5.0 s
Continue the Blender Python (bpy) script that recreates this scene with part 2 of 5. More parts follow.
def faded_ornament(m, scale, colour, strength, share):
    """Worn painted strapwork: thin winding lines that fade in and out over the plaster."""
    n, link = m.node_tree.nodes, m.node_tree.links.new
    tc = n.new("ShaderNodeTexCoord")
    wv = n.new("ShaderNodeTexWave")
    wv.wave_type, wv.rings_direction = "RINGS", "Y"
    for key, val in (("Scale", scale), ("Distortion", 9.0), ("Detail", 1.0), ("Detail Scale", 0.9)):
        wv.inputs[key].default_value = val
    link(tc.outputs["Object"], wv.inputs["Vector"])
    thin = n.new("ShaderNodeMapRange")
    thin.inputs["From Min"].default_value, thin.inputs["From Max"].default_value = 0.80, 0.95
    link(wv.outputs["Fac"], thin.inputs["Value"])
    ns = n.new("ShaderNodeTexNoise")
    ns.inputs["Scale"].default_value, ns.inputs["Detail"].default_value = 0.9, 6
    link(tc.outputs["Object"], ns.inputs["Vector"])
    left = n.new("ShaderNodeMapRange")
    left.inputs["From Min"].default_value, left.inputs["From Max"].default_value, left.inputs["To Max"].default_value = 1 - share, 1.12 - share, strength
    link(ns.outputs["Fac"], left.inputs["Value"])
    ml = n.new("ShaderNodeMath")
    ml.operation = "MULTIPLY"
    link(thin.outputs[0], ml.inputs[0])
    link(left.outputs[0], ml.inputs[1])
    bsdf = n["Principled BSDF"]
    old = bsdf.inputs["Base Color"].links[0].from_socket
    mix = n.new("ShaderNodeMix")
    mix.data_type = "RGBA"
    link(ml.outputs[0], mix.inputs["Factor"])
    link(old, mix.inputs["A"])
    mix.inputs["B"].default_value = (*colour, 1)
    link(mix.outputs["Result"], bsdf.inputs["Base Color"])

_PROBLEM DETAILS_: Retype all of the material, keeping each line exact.

_FINISHED TASK_:
5.0 s
Continue the Blender Python (bpy) script that recreates this scene with part 2 of 5. More parts follow.
def faded_ornament(m, scale, colour, strength, share):
    """Worn painted strapwork: thin winding lines that fade in and out over the plaster."""
    n, link = m.node_tree.nodes, m.node_tree.links.new
    tc = n.new("ShaderNodeTexCoord")
    wv = n.new("ShaderNodeTexWave")
    wv.wave_type, wv.rings_direction = "RINGS", "Y"
    for key, val in (("Scale", scale), ("Distortion", 9.0), ("Detail", 1.0), ("Detail Scale", 0.9)):
        wv.inputs[key].default_value = val
    link(tc.outputs["Object"], wv.inputs["Vector"])
    thin = n.new("ShaderNodeMapRange")
    thin.inputs["From Min"].default_value, thin.inputs["From Max"].default_value = 0.80, 0.95
    link(wv.outputs["Fac"], thin.inputs["Value"])
    ns = n.new("ShaderNodeTexNoise")
    ns.inputs["Scale"].default_value, ns.inputs["Detail"].default_value = 0.9, 6
    link(tc.outputs["Object"], ns.inputs["Vector"])
    left = n.new("ShaderNodeMapRange")
    left.inputs["From Min"].default_value, left.inputs["From Max"].default_value, left.inputs["To Max"].default_value = 1 - share, 1.12 - share, strength
    link(ns.outputs["Fac"], left.inputs["Value"])
    ml = n.new("ShaderNodeMath")
    ml.operation = "MULTIPLY"
    link(thin.outputs[0], ml.inputs[0])
    link(left.outputs[0], ml.inputs[1])
    bsdf = n["Principled BSDF"]
    old = bsdf.inputs["Base Color"].links[0].from_socket
    mix = n.new("ShaderNodeMix")
    mix.data_type = "RGBA"
    link(ml.outputs[0], mix.inputs["Factor"])
    link(old, mix.inputs["A"])
    mix.inputs["B"].default_value = (*colour, 1)
    link(mix.outputs["Result"], bsdf.inputs["Base Color"])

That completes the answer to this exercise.